On the second day I used my cookie bribe to get kids to memorize the first two verses. I didn’t actually need to bribe them because they loved reciting the lines. I  told them to get out of their seats and look for a quiet space in the classroom where they could learn their lines. This worked beautifully!

For the third lesson I made up a template for the kids to use to write their poems. I started by asking them how a poem was different from a story and listed their responses on a chart. We came up with the following:

1. Poems are shorter and are usually not more than a page long.
2. Stories/narratives have sentences; poems have lines.
3. Poems have rhyming lines and are like songs because they have rhythm.
4. Poems have verses, narratives have paragraphs.

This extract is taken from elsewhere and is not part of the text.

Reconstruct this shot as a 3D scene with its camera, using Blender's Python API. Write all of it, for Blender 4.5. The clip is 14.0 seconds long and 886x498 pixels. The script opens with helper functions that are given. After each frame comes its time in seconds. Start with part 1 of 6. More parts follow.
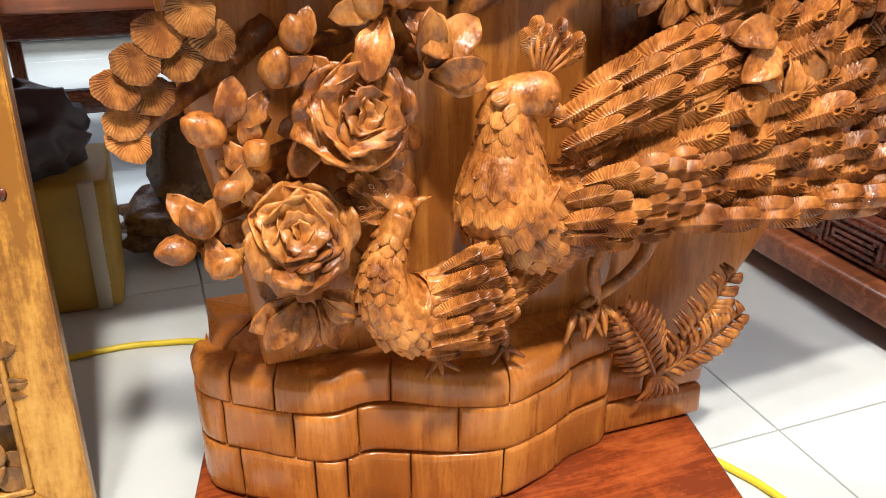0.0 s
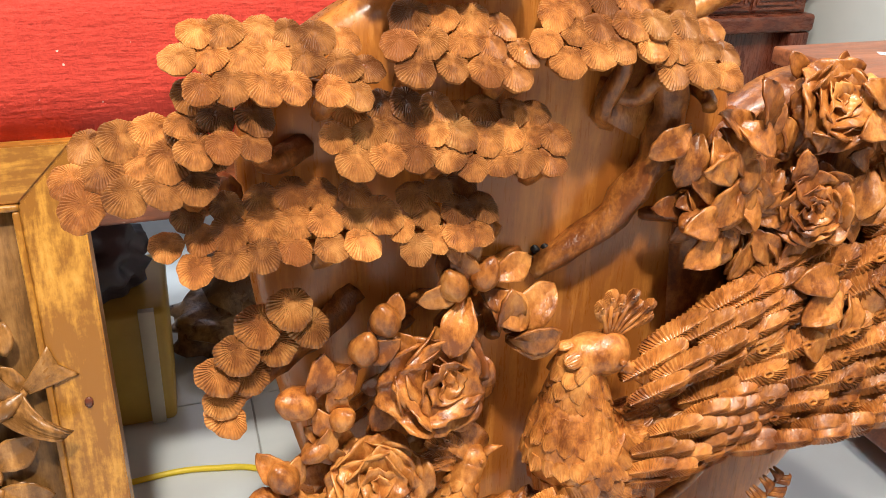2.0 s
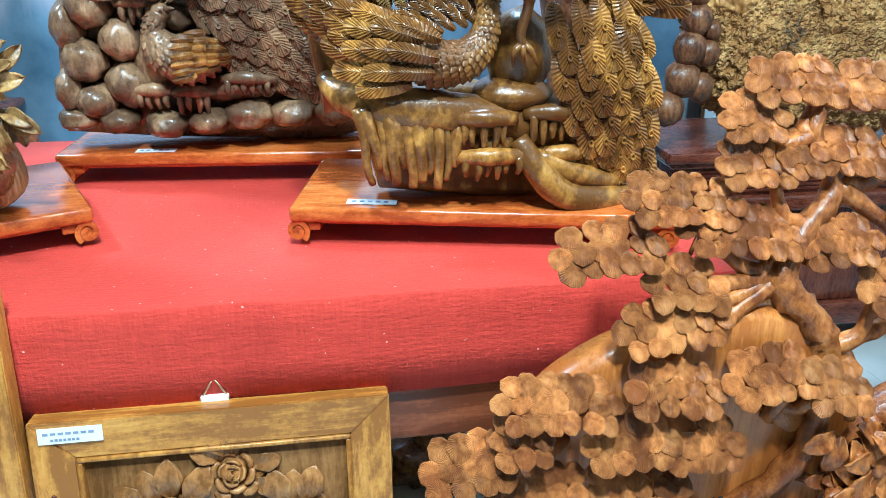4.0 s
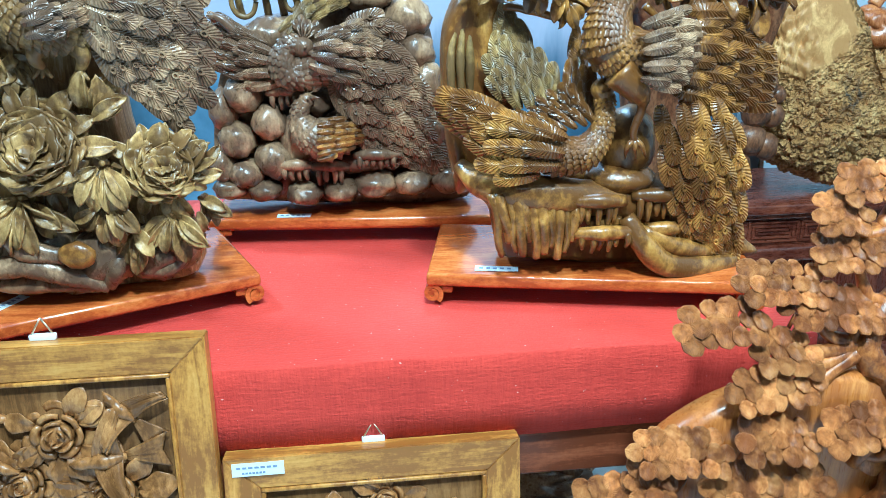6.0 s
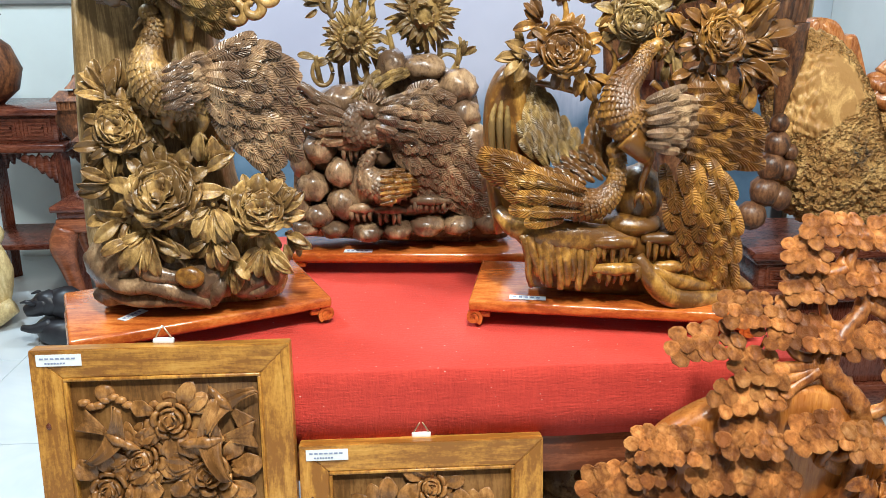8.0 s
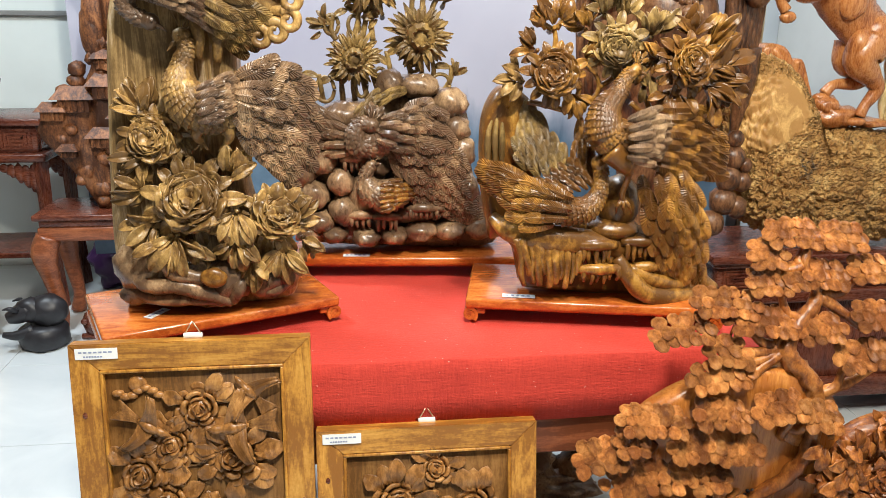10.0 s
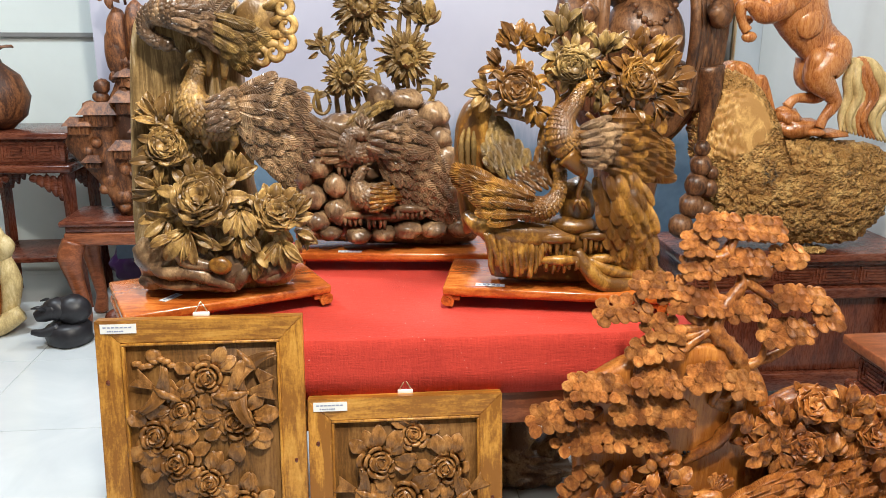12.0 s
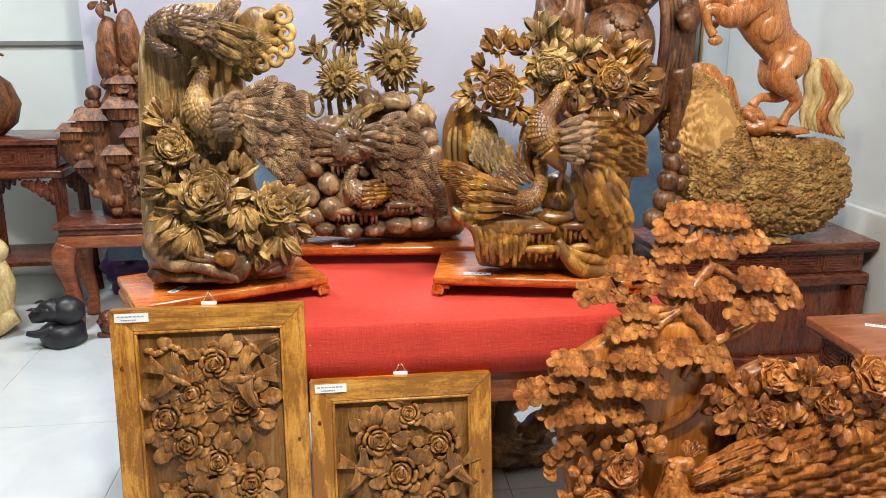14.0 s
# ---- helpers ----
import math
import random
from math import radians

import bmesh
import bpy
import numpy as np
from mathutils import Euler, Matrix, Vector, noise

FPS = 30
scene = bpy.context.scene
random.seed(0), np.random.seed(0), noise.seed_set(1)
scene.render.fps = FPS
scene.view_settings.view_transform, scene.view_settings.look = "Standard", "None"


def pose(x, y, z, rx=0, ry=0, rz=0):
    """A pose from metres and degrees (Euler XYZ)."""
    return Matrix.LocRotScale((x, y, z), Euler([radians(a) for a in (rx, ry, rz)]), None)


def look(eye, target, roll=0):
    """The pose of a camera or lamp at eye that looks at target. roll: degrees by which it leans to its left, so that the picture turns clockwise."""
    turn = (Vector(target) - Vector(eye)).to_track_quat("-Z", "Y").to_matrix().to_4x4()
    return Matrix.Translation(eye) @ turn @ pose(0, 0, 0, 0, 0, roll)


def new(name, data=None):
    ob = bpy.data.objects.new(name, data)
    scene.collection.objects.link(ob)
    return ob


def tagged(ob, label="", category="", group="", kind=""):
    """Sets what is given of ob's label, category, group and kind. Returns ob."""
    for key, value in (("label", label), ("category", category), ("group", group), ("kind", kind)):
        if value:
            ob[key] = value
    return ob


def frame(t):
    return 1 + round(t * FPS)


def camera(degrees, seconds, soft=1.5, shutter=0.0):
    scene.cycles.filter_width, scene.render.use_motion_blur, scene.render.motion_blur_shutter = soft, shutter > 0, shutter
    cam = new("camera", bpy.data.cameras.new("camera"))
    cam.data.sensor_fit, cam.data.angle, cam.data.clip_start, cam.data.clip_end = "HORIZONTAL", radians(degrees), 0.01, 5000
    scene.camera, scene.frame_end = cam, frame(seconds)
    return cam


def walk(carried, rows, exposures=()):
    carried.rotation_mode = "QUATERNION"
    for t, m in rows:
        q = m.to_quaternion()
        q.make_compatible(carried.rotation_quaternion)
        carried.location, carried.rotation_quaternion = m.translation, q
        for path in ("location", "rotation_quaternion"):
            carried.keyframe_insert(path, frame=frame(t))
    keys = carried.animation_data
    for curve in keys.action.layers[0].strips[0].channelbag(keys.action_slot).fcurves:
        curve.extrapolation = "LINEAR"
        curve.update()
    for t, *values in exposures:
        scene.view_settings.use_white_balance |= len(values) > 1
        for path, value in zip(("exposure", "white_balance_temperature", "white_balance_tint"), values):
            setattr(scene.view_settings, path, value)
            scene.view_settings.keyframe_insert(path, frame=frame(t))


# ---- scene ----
cam = camera(58.0, 14.0, soft=0.65)
METRES, EYE, TILT, LEAN, TURN = 1.76, 0.6076, -6.715, -1.876, -19.4
ROWS = [
    (0.0, 0.0, 0.0, 0.0, -0.6, -18.83, 1.75),
    (0.5, 0.0013, -0.0085, 0.0035, -0.32, -19.16, 1.91),
    (1.0, -0.009, -0.0091, 0.0151, 1.19, -19.06, 1.42),
    (1.5, -0.0269, 0.0057, 0.0431, 2.23, -19.08, 1.1),
    (2.0, -0.0245, 0.0227, 0.1177, 1.11, -19.32, 0.41),
    (2.5, -0.0351, 0.0181, 0.1556, -0.01, -20.05, -1.46),
    (3.0, -0.0478, -0.0201, 0.1924, 1.57, -18.69, -3.09),
    (3.5, -0.0653, -0.0672, 0.2387, 5.78, -16.31, -2.66),
    (4.0, -0.0782, -0.1042, 0.2904, 10.35, -15.46, 0.37),
    (6.5, -0.1355, -0.2367, 0.3631, 13.69, -13.31, 0.36),
    (7.0, -0.1249, -0.2727, 0.3753, 15.32, -12.21, -0.12),
    (7.5, -0.1092, -0.3112, 0.376, 16.48, -11.34, 0.08),
    (8.0, -0.0923, -0.3463, 0.3761, 16.46, -10.86, 0.37),
    (10.5, -0.121, -0.4712, 0.3843, 12.67, -9.44, -0.22),
    (11.0, -0.0959, -0.5014, 0.3843, 13.49, -8.76, -0.1),
    (11.5, -0.0657, -0.5285, 0.3769, 14.41, -8.69, -0.5),
    (12.0, -0.0448, -0.5559, 0.3731, 14.27, -8.82, -0.05),
    (12.5, -0.0298, -0.5815, 0.3687, 14.07, -8.69, 0.49),
    (13.0, -0.0198, -0.6088, 0.3677, 14.29, -8.42, 0.63),
    (13.5, -0.0194, -0.6232, 0.3646, 14.09, -8.28, 0.5),
    (14.0, -0.0424, -0.6338, 0.3658, 12.61, -8.48, 0.53),
]
EXPOSURES = [
    (0.0, 0.31, 6500, 10), (1.5, 0.31, 6500, 10), (2.3, 0.10, 6500, 10), (3.0, 0.04, 6500, 10), (3.6, -0.03, 5700, 3), (4.0, -0.08, 4650, -9), (4.2, -0.10, 4500, -11),
    (5.2, -0.10, 4150, -15), (6.5, -0.08, 4150, -16), (7.0, -0.14, 4700, -9), (7.5, -0.22, 5250, -2), (8.0, -0.27, 5750, 3), (10.5, -0.32, 6350, 8), (14.0, -0.36, 6500, 10),
]
walk(cam, [(t, pose(0, 0, EYE, TILT, LEAN, TURN) @ pose(METRES * x, METRES * y, METRES * z, 90 + pitch, roll, yaw)) for t, x, y, z, yaw, pitch, roll in ROWS], EXPOSURES)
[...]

Even after this clarification, kids have trouble writing poems with lines that aren’t sentences. The template helps them stick to a format that resembles a poem. To make the template I blanked out all references to the shadow. The first verse looked like this:

I have a little ____________ that __________________________
And _________________________________________________
_ is very, very _________________________________________
And I see _____________________________________________


Before this lesson the kids had already been primed for the acitivity with their journal topic that morning. I asked them to think of something they were very attached to. These could be animate or inanimate things. We did a quick brainstorm which I listed on the board: a pet, a little brother/sister, a toy, a gadget, etc. (With older kids you could ask them to think of something imaginary, or something unusual that nobody else would come up with.) They had to make a list of ten special features about the object they selected.

Having memorized the first verse or two the kids had the rhythm in their heads. As they write they will naturally try to imitate a similar rhythm. I handed out the templates. Using my document camera we worked on each line together. I chose to write about my little brother (turning back the clock a few decades). I modeled thinking up unique aspects of my subject and how to include that in this poem. I told the students that each line had to have a different idea (they had their journals open to the list they had made earlier).

A very important aspect of writing tasks in my class is the banning of certain words!! All my students learn very quickly that they cannot use the following words in any of their writing pieces:
Nice, good, great, stuff, cool, and things.

I also made it clear that if any of the words on the template didn’t work for them they could cross them off and replace them with something more suitable. I modeled changes that worked for me.

The kids responded to this assignment quite enthusiastically. I had no trouble getting them to finish their poem in the 45 minutes we had for the class.

The last phase – Day 4 - for this task was to revise the entire poem. This can be tedious for kids, so it’s important to make the process as efficient as possible. I gave them all a sheet of lined paper and asked them to get out their poems. I got out my poem and using the document camera, I read out my first line:

I have a little brother who makes me laugh

It doesn’t sound right, I said. What should I do? A few kids immediately spotted the problem. A couple of suggestions were made:

I have a little brother who makes me laugh a lot
I have a little brother who always makes me laugh.

I rewrote the first line – the second suggestion - on my new sheet of paper, then instructed them to the same for their first lines. We completed the entire first verse in this manner. After that they didn’t need any more modeling. They went to work rewriting their poems. I worked with my two struggling students at this point.

After the kids revised their poems the natural thing would be for them to come to me for editing. But I felt that they had spent enough time on this project. I want kids to love writing. I couldn’t make them do another rewrite. I collected their poems and typed them out myself. Yes, it was time consuming, but worth it to see the pride on the faces of the kids.